POLITICIANS must put job quality, skills and inclusion at the heart of plans for Northern Ireland’s post-Covid recovery.
That was the message from the Chartered Institute of Personnel & Development’s (CIPD) first Northern Ireland Manifesto which was informed by a programme of round table events with senior HR professionals from a range of sectors and industries, and surveys with stakeholders from the CIPD’s 4,000 members in Northern Ireland.
The pandemic has seen people professionals lead their organisations and employees through some very challenging times and the manifesto believes that the lessons from these experiences – both good and bad – should be used to help shape Northern Ireland’s recovery and to create better work and working lives for all.

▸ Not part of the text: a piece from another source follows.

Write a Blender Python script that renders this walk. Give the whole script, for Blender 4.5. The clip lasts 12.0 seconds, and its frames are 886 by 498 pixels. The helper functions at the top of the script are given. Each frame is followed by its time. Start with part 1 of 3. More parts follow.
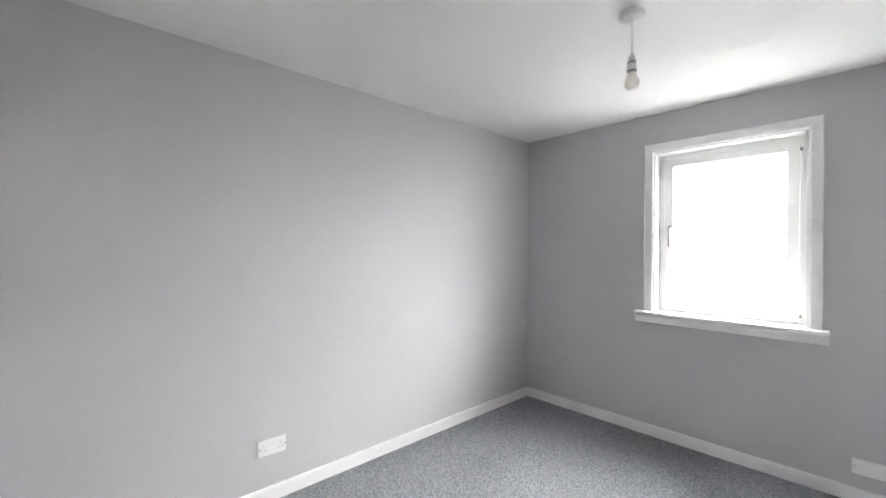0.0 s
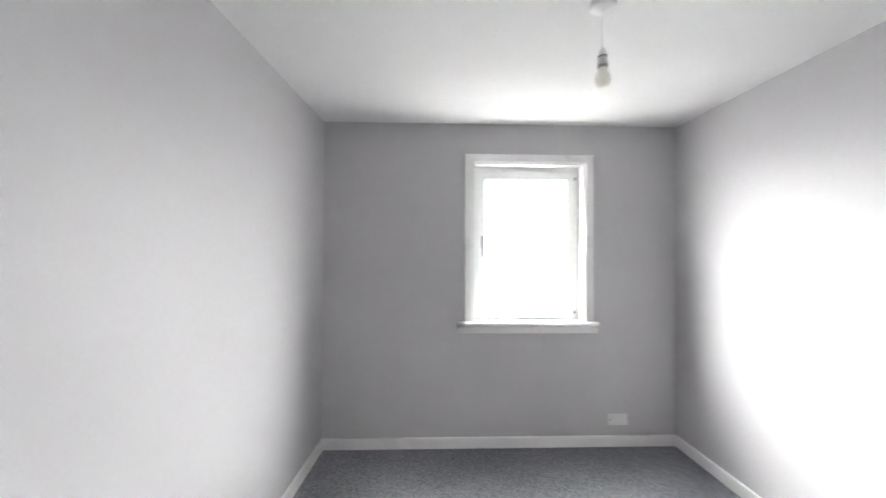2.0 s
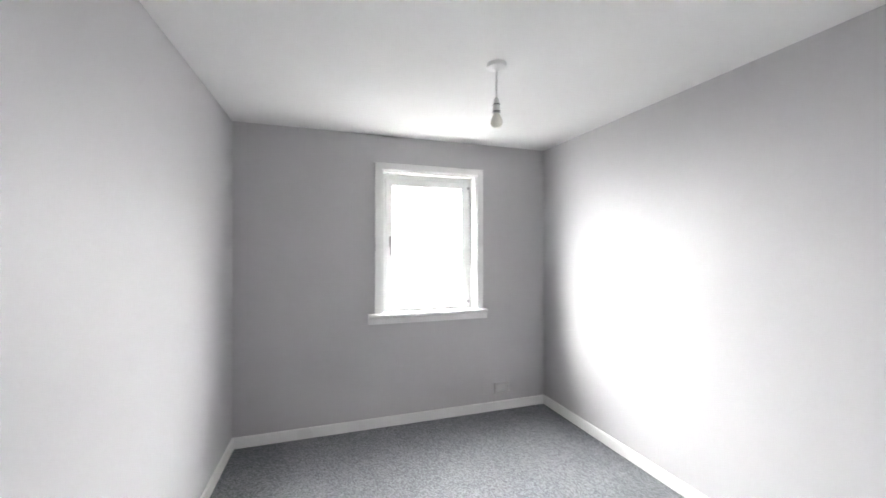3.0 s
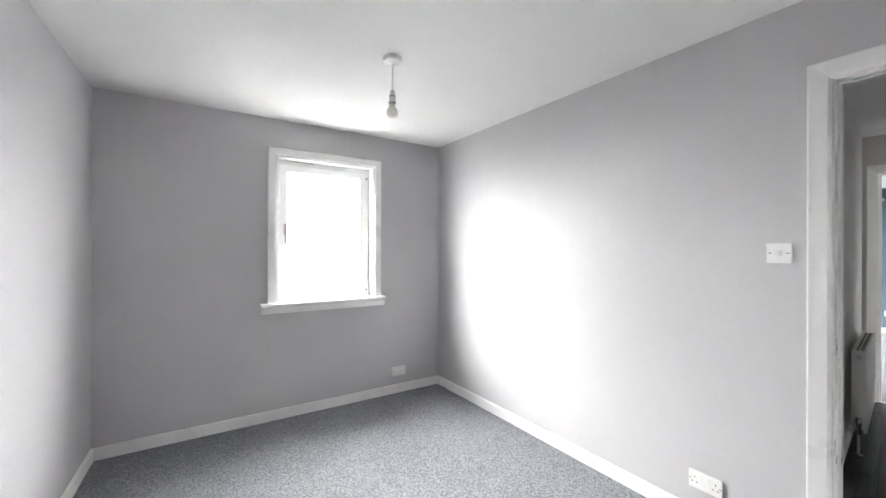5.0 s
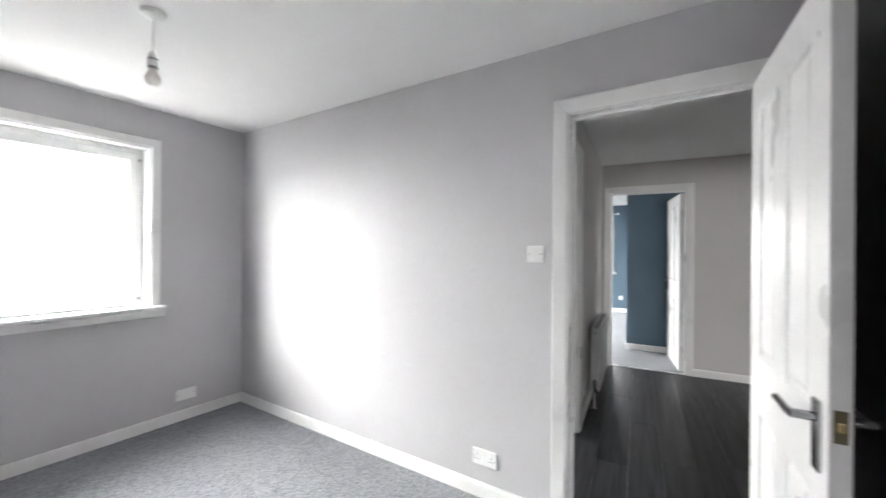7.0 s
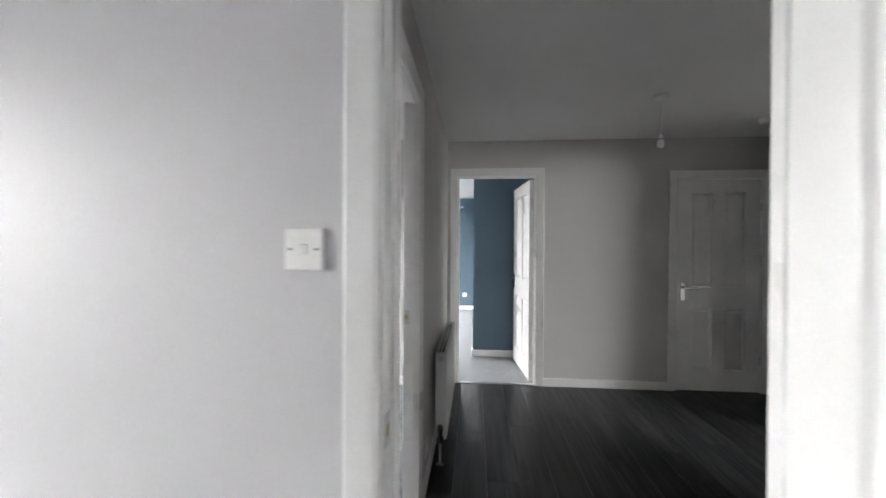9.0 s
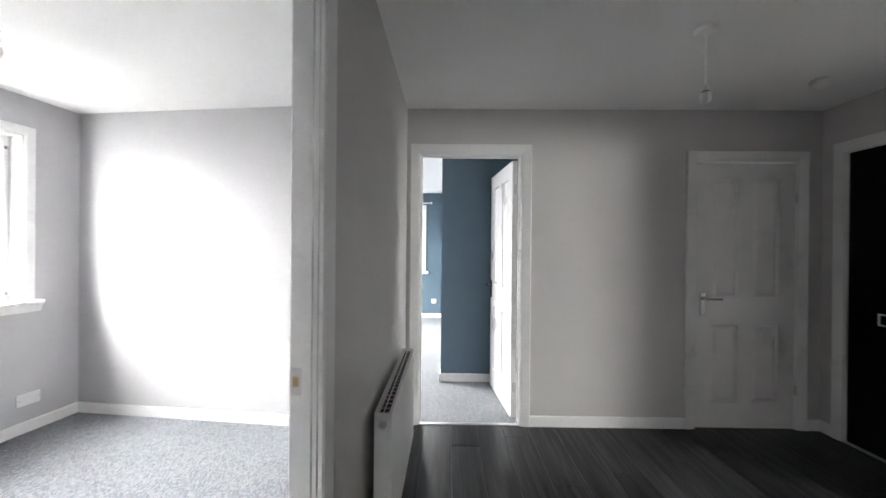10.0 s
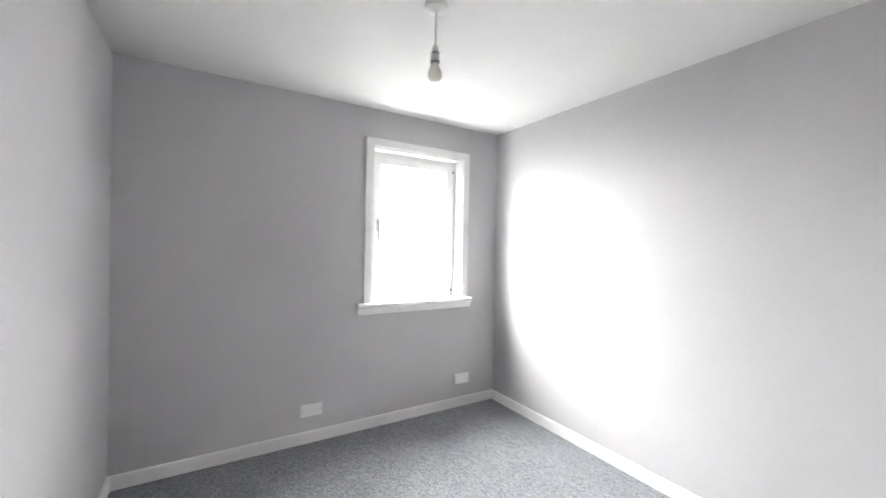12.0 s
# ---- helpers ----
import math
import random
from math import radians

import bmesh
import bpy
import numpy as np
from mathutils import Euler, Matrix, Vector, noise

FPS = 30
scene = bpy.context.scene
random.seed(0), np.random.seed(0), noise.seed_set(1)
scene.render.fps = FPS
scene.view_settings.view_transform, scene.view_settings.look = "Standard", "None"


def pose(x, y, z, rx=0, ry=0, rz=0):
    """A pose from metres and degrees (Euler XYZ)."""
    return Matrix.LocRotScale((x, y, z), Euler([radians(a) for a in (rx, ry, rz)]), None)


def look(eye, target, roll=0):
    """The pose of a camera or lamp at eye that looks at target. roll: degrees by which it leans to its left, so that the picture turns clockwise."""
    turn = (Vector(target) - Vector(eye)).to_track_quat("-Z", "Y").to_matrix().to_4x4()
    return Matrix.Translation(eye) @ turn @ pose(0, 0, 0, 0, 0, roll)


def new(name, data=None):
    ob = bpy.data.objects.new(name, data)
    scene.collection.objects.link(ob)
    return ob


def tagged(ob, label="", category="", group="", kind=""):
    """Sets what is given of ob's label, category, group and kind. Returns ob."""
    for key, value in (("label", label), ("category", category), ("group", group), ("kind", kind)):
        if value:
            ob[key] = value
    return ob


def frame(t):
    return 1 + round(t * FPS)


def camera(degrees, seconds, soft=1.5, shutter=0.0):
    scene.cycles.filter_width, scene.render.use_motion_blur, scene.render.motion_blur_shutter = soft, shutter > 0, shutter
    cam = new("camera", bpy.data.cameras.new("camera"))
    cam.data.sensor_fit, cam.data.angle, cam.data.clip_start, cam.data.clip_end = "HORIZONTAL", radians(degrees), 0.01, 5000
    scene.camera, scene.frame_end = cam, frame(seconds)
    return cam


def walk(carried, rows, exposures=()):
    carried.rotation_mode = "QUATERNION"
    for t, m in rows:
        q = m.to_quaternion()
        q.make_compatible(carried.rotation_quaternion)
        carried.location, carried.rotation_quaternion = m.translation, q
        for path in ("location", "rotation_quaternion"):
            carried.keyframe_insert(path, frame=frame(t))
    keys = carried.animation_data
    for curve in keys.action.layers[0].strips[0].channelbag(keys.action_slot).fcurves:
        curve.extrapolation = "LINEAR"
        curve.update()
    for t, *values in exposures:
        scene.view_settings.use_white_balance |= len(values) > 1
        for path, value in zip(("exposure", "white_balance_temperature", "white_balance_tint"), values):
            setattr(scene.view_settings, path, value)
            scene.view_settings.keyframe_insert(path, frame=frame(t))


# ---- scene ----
cam = camera(98.1, 12.0, shutter=0.6)
PATH = [
    (0, (-0.58, -3.143, 1.399), (-2.015, -1.75, 1.395), 0.3),
    (0.5, (-0.878, -2.989, 1.39), (-2.194, -1.483, 1.391), 0.6),
    (1, (-1.273, -2.909, 1.392), (-2.206, -1.14, 1.405), 0.9),
    (1.5, (-1.591, -2.835, 1.407), (-2.042, -0.887, 1.408), 0.8),
    (2, (-1.867, -2.86, 1.443), (-1.8, -0.861, 1.464), 0.3),
    (2.5, (-2.01, -3.015, 1.463), (-1.585, -1.061, 1.474), -0.0),
    (3, (-2.093, -3.176, 1.461), (-1.452, -1.282, 1.466), -0.0),
    (3.5, (-2.147, -3.239, 1.453), (-1.304, -1.425, 1.436), -0.3),
    (3.7, (-2.152, -3.266, 1.435), (-1.25, -1.482, 1.419), -0.2),
    (5.3, (-2.109, -3.315, 1.369), (-1.0, -1.651, 1.371), 0.2),
    (5.5, (-2.089, -3.317, 1.369), (-0.982, -1.651, 1.372), 0.3),
    (6, (-2.04, -3.326, 1.375), (-0.833, -1.732, 1.373), 0.3),
    (6.5, (-1.984, -3.36, 1.368), (-0.521, -1.997, 1.374), 0.4),
    (7, (-1.928, -3.404, 1.376), (-0.249, -2.317, 1.379), 0.5),
    (7.2, (-1.892, -3.425, 1.368), (-0.167, -2.413, 1.377), 0.6),
    (8.8, (-0.919, -3.175, 1.362), (1.032, -2.735, 1.35), 0.3),
    (9, (-0.736, -3.159, 1.364), (1.229, -2.784, 1.351), 0.3),
    (9.5, (-0.275, -3.114, 1.362), (1.709, -2.866, 1.345), 0.4),
    (10, (0.171, -3.101, 1.35), (2.157, -2.868, 1.345), 0.5),
    (10.5, (0.365, -2.983, 1.378), (2.234, -2.269, 1.36), 0.6),
    (11, (0.44, -2.862, 1.362), (2.014, -1.629, 1.355), 0.7),
    (11.5, (0.55, -2.692, 1.395), (1.835, -1.16, 1.37), 1.0),
    (12, (0.661, -2.561, 1.391), (1.712, -0.86, 1.373), 1.2),
]
EXPOSURE = [(0, 0.85), (1.5, 0.9), (2.5, 0.95), (3.5, 0.97), (5.5, 1.0), (7.0, 0.94), (9.0, 0.8), (9.5, 1.02), (10.0, 1.22), (10.5, 1.42), (11.0, 1.36), (11.5, 1.17), (12, 0.93)]
walk(cam, [(t, look(e, g, r)) for t, e, g, r in PATH], EXPOSURE)

# ---- light ----
world = bpy.data.worlds.new("overcast_sky")
scene.world = world
world.use_nodes = True
wn = world.node_tree.nodes
sky = wn.new("ShaderNodeTexSky")
sky.sky_type = "NISHITA"
sky.sun_disc = False
sky.sun_elevation, sky.sun_rotation = radians(48), radians(200)
sky.air_density, sky.dust_density = 1.0, 4.0
wn["Background"].inputs["Strength"].default_value = 0.12
world.node_tree.links.new(sky.outputs["Color"], wn["Background"].inputs["Color"])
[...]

In Better Work and Working Lives for Northern Ireland the CIPD, the professional body for HR and people development, sets out 22 public policy recommendations which it will discuss with politicians, policy advisers and a wide range of stakeholders in the run up to the Northern Ireland Assembly elections, to ensure that the concerns of people professionals, and their request to play a significant role in Northern Ireland’s post-Covid recovery, are heard.
The manifesto includes recommendations in areas of devolved responsibility over three chapters:
- Job quality in a changing world
- Flexible and responsive skills development
- A modern and inclusive labour market.
Amongst the 22 recommendations, the top five are:
- Continue to deepen the focus on job quality and embed job quality across all Northern Irish Executive policy.
- Change the right to request flexible working to a day one right. Employers need to think beyond home working to compressed hours, flexi-time and job sharing.
- Boost funding for education and skills and rebalance public funding towards demand-led vocational routes like apprenticeships.
- Boost investment in lifelong learning and stimulate demand from learners by introducing enhanced Individual Learning Accounts
- Introduce a new Northern Ireland Employment Bill to consolidate employment and equalities law and reflect the broader diversity in the Northern Ireland workforce.
Lee Ann Panglea, Head of the CIPD in Scotland and Northern Ireland, the professional body for HR and people development, said: “The experiences of the last two years, both good and bad, and the insights from people professionals from our Manifesto, can be used by politicians, policy-makers and other stakeholders to help shape Northern Ireland’s recovery from Covid-19 and other significant challenges including Brexit and the Northern Ireland Protocol that businesses have had to work through.
“The CIPD and people professionals are keen to play their role in the recovery and our manifesto lays out solutions both to tackle some of the immediate challenges as well as to support our longer-term vision for better work and working lives in Northern Ireland, focusing on job quality, skills and inclusion.”
The CIPD’s Senior Public Policy Adviser, Marek Zemanik, who wrote the Manifesto added: “Over the last two years people professionals have had to navigate unprecedented changes to working patterns, get to grips with ever-changing regulations and support schemes, and support employees and their wellbeing through some of the most difficult times they have ever faced. But with all challenges come opportunities for change. Our manifesto reflects some of the main things we have all learned, and highlights where there are opportunities and solutions for impactful change.”